* Exercise directions
Without the pictures, return all of the material exactly as written.

* Material

_ _ _ _ _

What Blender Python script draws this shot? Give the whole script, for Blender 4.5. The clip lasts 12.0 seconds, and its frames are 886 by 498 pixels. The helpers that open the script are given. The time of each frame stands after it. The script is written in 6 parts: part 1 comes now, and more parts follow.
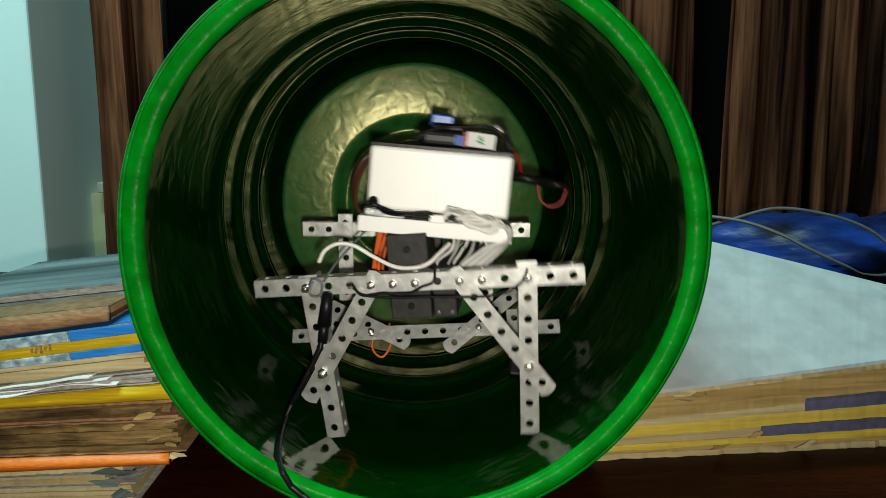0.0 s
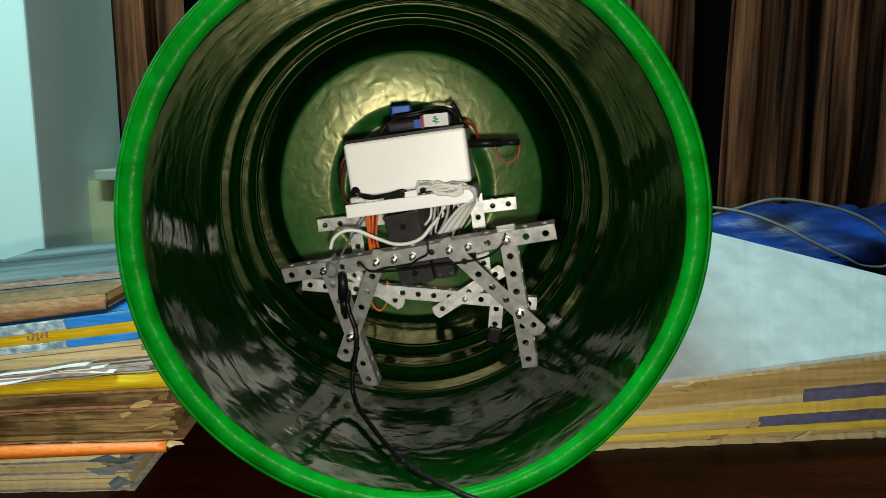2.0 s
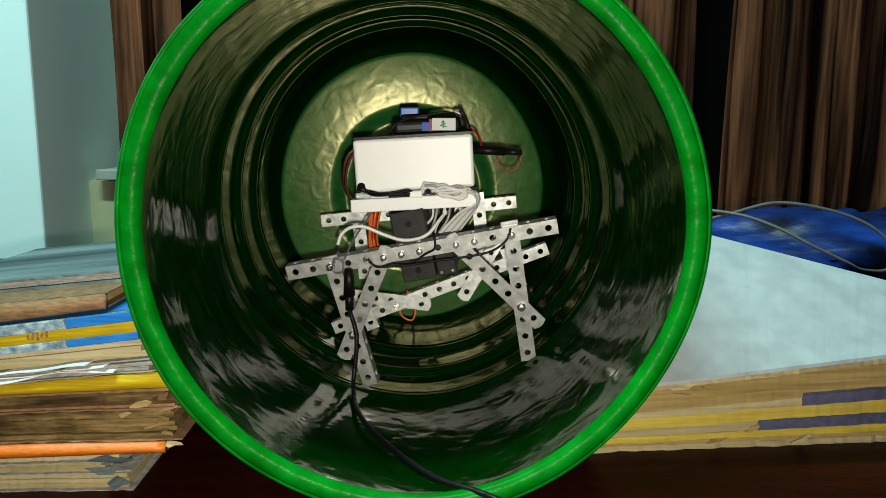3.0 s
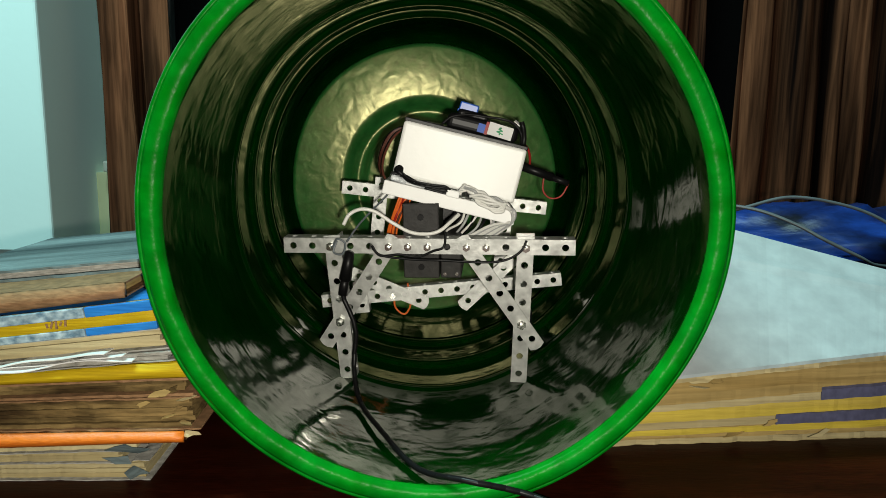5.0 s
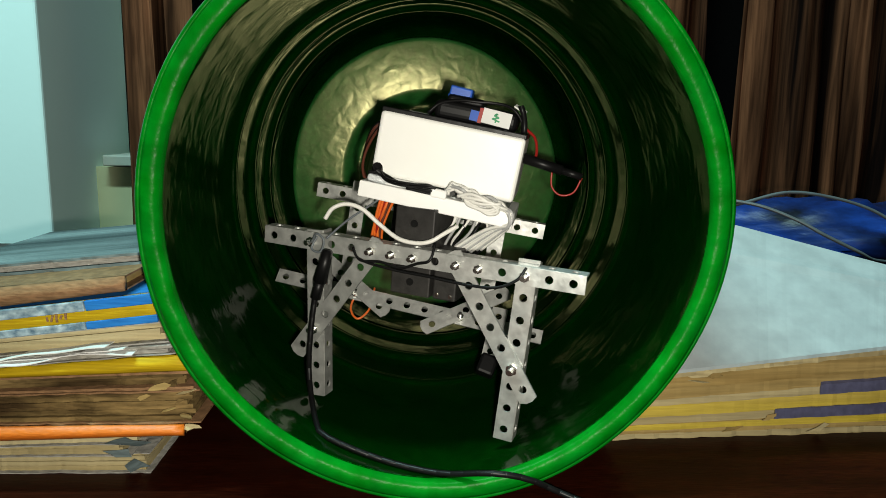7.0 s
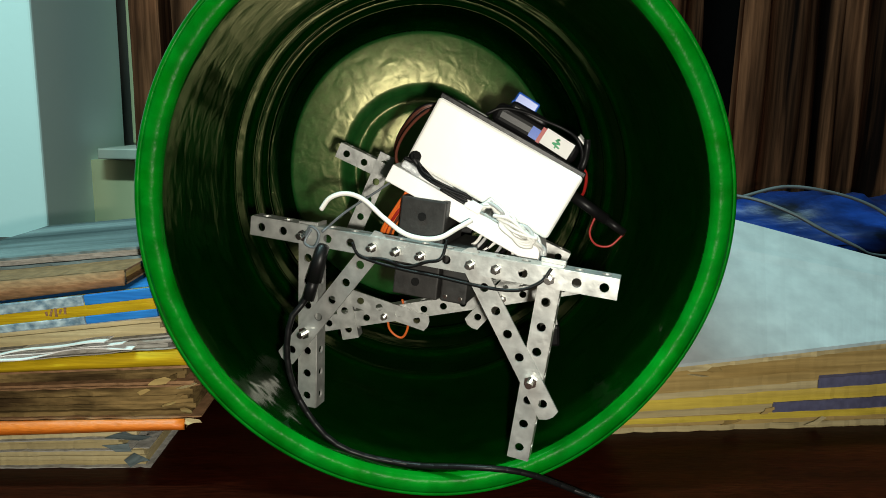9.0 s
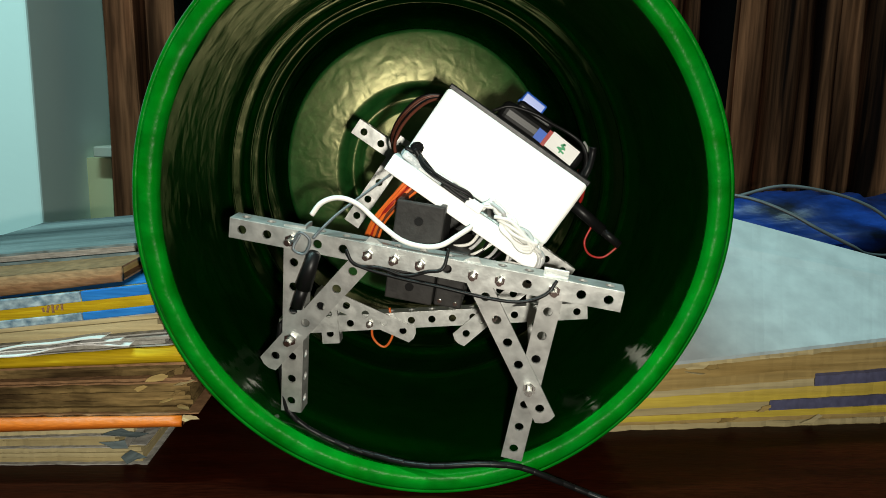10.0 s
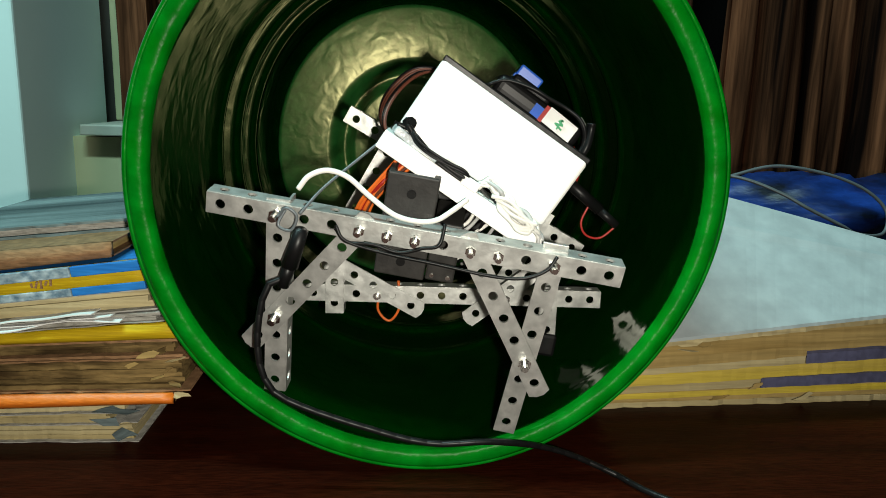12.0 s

_ _ _ _ _

* Exercise solution
What Blender Python script draws this shot? Give the whole script, for Blender 4.5. The clip lasts 12.0 seconds, and its frames are 886 by 498 pixels. The helpers that open the script are given. The time of each frame stands after it. The script is written in 6 parts: part 1 comes now, and more parts follow.
0.0 s
2.0 s
3.0 s
5.0 s
7.0 s
9.0 s
10.0 s
12.0 s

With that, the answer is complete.